Yes, the gospel invites us to be faithful to our calling, regardless whether it is to be involved in the civil and public life of society, in politics or economics, or to be his priests and religious.  We must not allow material gains or the pressures of society to make us fearful of choosing what is in our hearts.  For if we are afraid to be true to ourselves, we will only suffer more misery later on.  Jesus said, “Do not be afraid of those who kill the body and after that can do no more.  I will tell you whom to fear: fear him who, after he has killed, has the power to cast into hell.”  Clearly, we must not allow ourselves to sell our soul, that is, our spirit or enthusiasm or conviction to the world.  Truly, our soul is more important than material gains or worldly benefits.   Our personal and spiritual fulfillment is more satisfying and fulfilling than money, power and fame.  Money and pleasure cannot replace the higher need for love and service.

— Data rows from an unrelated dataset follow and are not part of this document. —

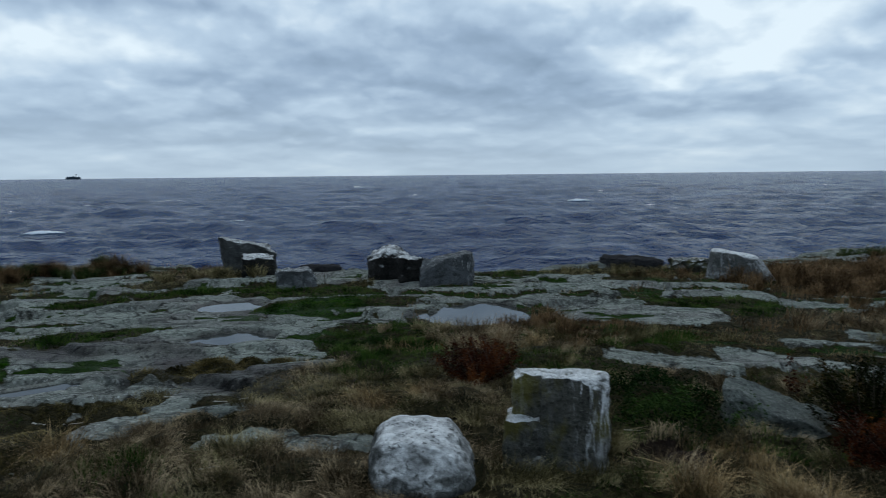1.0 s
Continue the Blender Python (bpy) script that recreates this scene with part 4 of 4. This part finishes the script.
def sow(kind, seed):
    h0, h1, w, dens, lean = SPEC[kind]
    rng = np.random.default_rng(seed)
    xs, ys = [], []
    for px, py, a, b in PATCHES[kind]:
        r = math.hypot(px, py)
        lod = np.clip(r / 5.0, 0.85, 6.0)
        n = int(min(26000, dens * (2.3 * a) * (2.3 * b) / lod ** 1.45))
        u, v = rng.uniform(-1.15, 1.15, n) * a, rng.uniform(-1.15, 1.15, n) * b
        ex, ey = px / r, py / r
        x, y = px + u * -ey + v * ex, py + u * ex + v * ey
        inside = blob(x, y, px, py, a, b) + ragged(x, y) > rng.uniform(-0.08, 0.12, n)
        # tufts: denser in clumps
        inside &= fbm(x * 3.6, y * 3.6, 2, seed) > (rng.uniform(-0.15, 0.35, n) if kind == "tan" else rng.uniform(-0.6, 0.3, n))
        xs.append(x[inside])
        ys.append(y[inside])
    if kind in ("olive", "dry", "brown", "green"):
        n = 140000 if kind == "green" else 195000
        a, r = np.radians(rng.uniform(-34, 72, n)), 1.3 * (11.5 / 1.3) ** rng.uniform(0, 1, n)
        x, y = -np.sin(a) * r, np.cos(a) * r
        inside = turf(x, y, kind) + ragged(x, y) > rng.uniform(-0.1, 0.2, n)
        inside &= fbm(x * 3.2, y * 3.2, 2, seed) > rng.uniform(-0.45, 0.35, n)
        if kind != "green":
            inside &= claimed(x, y) < rng.uniform(-0.15, 0.45, n)
        xs.append(x[inside])
        ys.append(y[inside])
    if kind in ("olive", "dry"):
        n = 26000
        a, r = np.radians(rng.uniform(-88, -34, n)), 1.3 * (8.0 / 1.3) ** rng.uniform(0, 1, n)
        x, y = -np.sin(a) * r, np.cos(a) * r
        inside = turf(x, y, kind) + ragged(x, y) > rng.uniform(-0.1, 0.2, n)
        xs.append(x[inside])
        ys.append(y[inside])
    if kind in ("green", "dry", "brown", "olive"):
        n = 120000
        a, r = np.radians(rng.uniform(-32, 124, n)), 6.5 * (25 / 6.5) ** rng.uniform(0, 1, n)
        x, y = -np.sin(a) * r, np.cos(a) * r
        turn = np.mod(fbm(x * 0.35, y * 0.35, 2, 49) * 3 + {"green": 0, "dry": 0.55, "brown": 0.75, "olive": 0.35}[kind], 1.0) < {"green": 0.4, "dry": 0.2, "brown": 0.12, "olive": 0.28}[kind]
        inside = (strips(x, y) > rng.uniform(0.3, 0.9, n)) & turn
        xs.append(x[inside])
        ys.append(y[inside])
    x, y = np.concatenate(xs), np.concatenate(ys)
    bare = np.maximum(exposed(x, y), cover(x, y, "soil") - 0.1)
    x, y = x[bare < 0.0], y[bare < 0.0]
    z = lie(x, y)
    dry_land = (z > -1.0) & (np.hypot(x, y) > 1.0)
    for px, py, a, b in POOLS:
        dry_land &= blob(x, y, px, py, a, b) < -0.15
    x, y, z = x[dry_land], y[dry_land], z[dry_land]
    r = np.hypot(x, y)
    tuft = 0.72 + 0.9 * np.clip(fbm(x * 2.8, y * 2.8, 3, seed + 1), -0.45, 0.8)
    h = rng.uniform(h0, h1, len(x)) * tuft * np.clip(r / 10, 1, 1.3)
    dome, _, ox, oy = hummocks(x, y)
    low = kind in ("olive", "dry", "green", "mat")
    if low:
        h = h * (0.65 + 0.7 * dome)
    h = h * (0.4 + 0.6 * smooth(0.0, 1.3, -exposed(x, y)))
    v, f = blades(x, y, z, h, w * np.clip(r / 6.5, 0.8, 2.0) * rng.uniform(0.6, 1.3, len(x)), lean, rng, outward=(1.5 * ox, 1.5 * oy) if low else (0.0, 0.0))
    name, label, cat = TITLES[kind]
    tagged(new(name, mesh_of(name, v, f, MAT[kind], False)), label, cat, kind="stuff")


for i, kind in enumerate(SPEC):
    sow(kind, 300 + i)


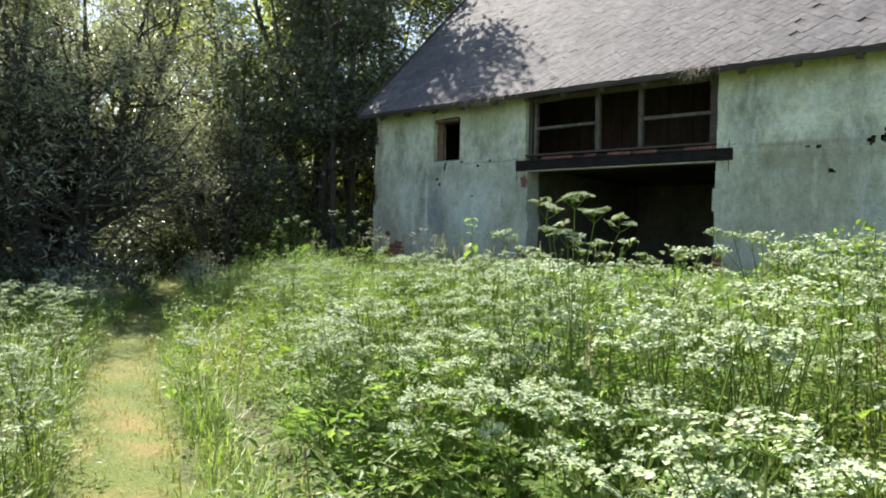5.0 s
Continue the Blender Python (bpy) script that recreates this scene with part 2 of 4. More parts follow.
LEAF_HERB = leaf_mat("herb_leaves", [(0.0, (0.118, 0.20, 0.055)), (0.5, (0.165, 0.25, 0.072)), (1.0, (0.28, 0.35, 0.125))], 0.48, 0.5, (0.5, (1.15, 1.05, 0.8)))
LEAF_GRASS = leaf_mat("grass_blades", [(0.0, (0.12, 0.18, 0.045)), (0.6, (0.205, 0.29, 0.078)), (1.0, (0.37, 0.395, 0.18))], 0.48, 0.45, (0.4, (1.2, 1.05, 0.8)))
GRASS_SEED = leaf_mat("grass_seed_heads", [(0.0, (0.24, 0.22, 0.12)), (1.0, (0.40, 0.36, 0.22))], 0.3, 0.7)
STRAW = leaf_mat("dry_stalks", [(0.0, (0.34, 0.28, 0.06)), (0.35, (0.42, 0.33, 0.10)), (0.6, (0.26, 0.28, 0.05)), (1.0, (0.18, 0.25, 0.04))], 0.25, 0.8)
HAY = leaf_mat("old_grey_hay", [(0.0, (0.20, 0.17, 0.12)), (1.0, (0.36, 0.32, 0.25))], 0.1, 0.9, None, 0.1)
STALK = leaf_mat("green_stalks", [(0.0, (0.10, 0.15, 0.03)), (1.0, (0.20, 0.25, 0.06))], 0.25, 0.85, None, 0.15)
PETAL = leaf_mat("white_florets", [(0.0, (0.24, 0.33, 0.13)), (0.35, (0.36, 0.44, 0.25)), (1.0, (0.57, 0.62, 0.46))], 0.2, 0.8, None, 0.1)
DRY_UMBEL = leaf_mat("dead_umbels", [(0.0, (0.38, 0.34, 0.29)), (1.0, (0.56, 0.52, 0.46))], 0.1, 0.8)
LEAF_WILLOW = leaf_mat("willow_leaves", [(0.0, (0.18, 0.20, 0.13)), (0.6, (0.31, 0.335, 0.24)), (1.0, (0.54, 0.56, 0.48))], 0.36, 0.36, None, 0.9, (1.15, 1.2, 0.8))
# wood foliage in two tones: sunlight painted pale yellow-green, shade painted dark
LEAF_WOOD_LIT = leaf_mat("sunlit_wood_leaves", [(0.0, (0.11, 0.145, 0.05)), (0.6, (0.27, 0.32, 0.11)), (1.0, (0.50, 0.54, 0.23))], 0.64, 0.38, None, 0.7, (1.25, 1.25, 0.65))
LEAF_SHADE = leaf_mat("shaded_wood_leaves", [(0.0, (0.045, 0.06, 0.04)), (0.6, (0.10, 0.125, 0.08)), (1.0, (0.25, 0.28, 0.19))], 0.38, 0.3, None, 1.0, (1.15, 1.2, 0.75))


# ---- mesh kit ----
def mesh_np(name, verts, quads, mats, idx=None, smooth=False):
    """A mesh from arrays of vertices and four-cornered faces."""
    verts, quads = np.asarray(verts, np.float32), np.asarray(quads, np.int32)
    me = bpy.data.meshes.new(name)
    me.vertices.add(len(verts))
    me.vertices.foreach_set("co", verts.ravel())
    me.loops.add(quads.size)
    me.loops.foreach_set("vertex_index", quads.ravel())
    me.polygons.add(len(quads))
    me.polygons.foreach_set("loop_start", np.arange(0, quads.size, 4, dtype=np.int32))
    for m in mats:
        me.materials.append(m)
    if idx is not None:
        me.polygons.foreach_set("material_index", np.asarray(idx, np.int32))
    me.polygons.foreach_set("use_smooth", np.full(len(quads), bool(smooth)))
    me.update(calc_edges=True)
    return me


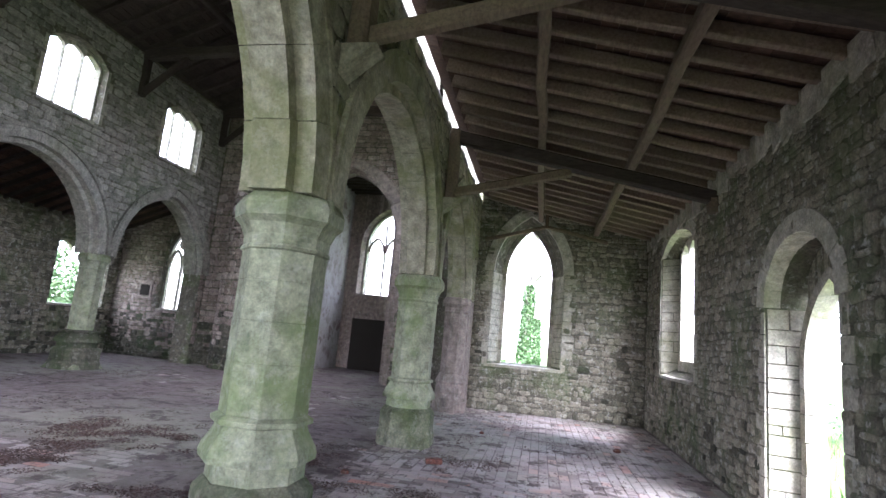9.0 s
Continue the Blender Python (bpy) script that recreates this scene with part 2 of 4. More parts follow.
class Opening:
    """Front and back outlines of a hole through a wall."""

    def __init__(self, u0, u1, sill, spring, apex, splay=0.0, head=0.0, back_sill=None):
        self.u0, self.u1, self.sill, self.spring, self.apex = u0, u1, sill, spring, apex
        self.front = arch_curve(u0, u1, spring, apex)
        self.back = arch_curve(u0 + splay, u1 - splay, spring, apex - head)
        self.back_sill = sill if back_sill is None else back_sill

    def inside(self, u, z, m):
        if not (self.u0 - m < u < self.u1 + m) or z < self.sill - m:
            return False
        if z < self.spring:
            return True
        for (a, za), (b, zb) in zip(self.front, self.front[1:]):
            if a <= u <= b:
                return z < za + (zb - za) * (u - a) / max(b - a, 1e-6) + m
        return z < self.spring + m


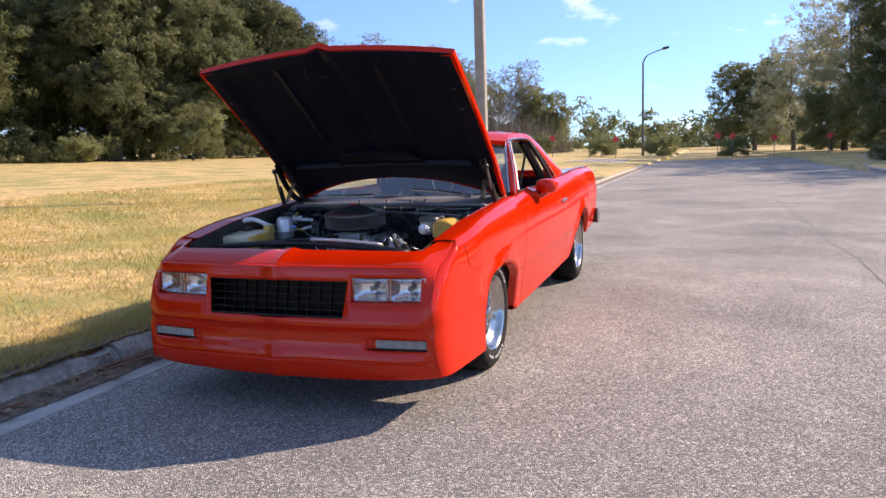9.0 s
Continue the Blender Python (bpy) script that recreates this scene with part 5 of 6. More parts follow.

So, today we must be courageous in being faithful to our vocation, especially when it is a calling to the priestly and religious life or even civil and political office.  We must not be afraid to make conscientious choices.  We must find the strength to climb every mountain and every hill to find our dream.  Today, the Lord consoles us that He who has chosen us to be part of His divine plan will be the one who will help us to bring it to fulfillment.  We need not worry.  After all, He said, “Can you not buy five sparrows for two pennies? And yet not one is forgotten in God’s sight.  Why, every hair on your head has been counted.  There is no need to be afraid: you are worth more than hundreds of sparrows.’”  Yes, we are worth more than just mere creatures because we are called to be sons in the Son.  We only have to do our part and God who chose us will never allow His plan to be wrecked by man.  All He wants of us is to cooperate generously with Him.

In this way, we will find true happiness for ourselves because we are faithful to our calling in Christ to be His glory in the world through our vocation.  At the same time, humanity will benefit from us and together with humanity, we become one with each other because we are called to be one in God and in Christ.   By so doing, the plan of God for humanity will be realized.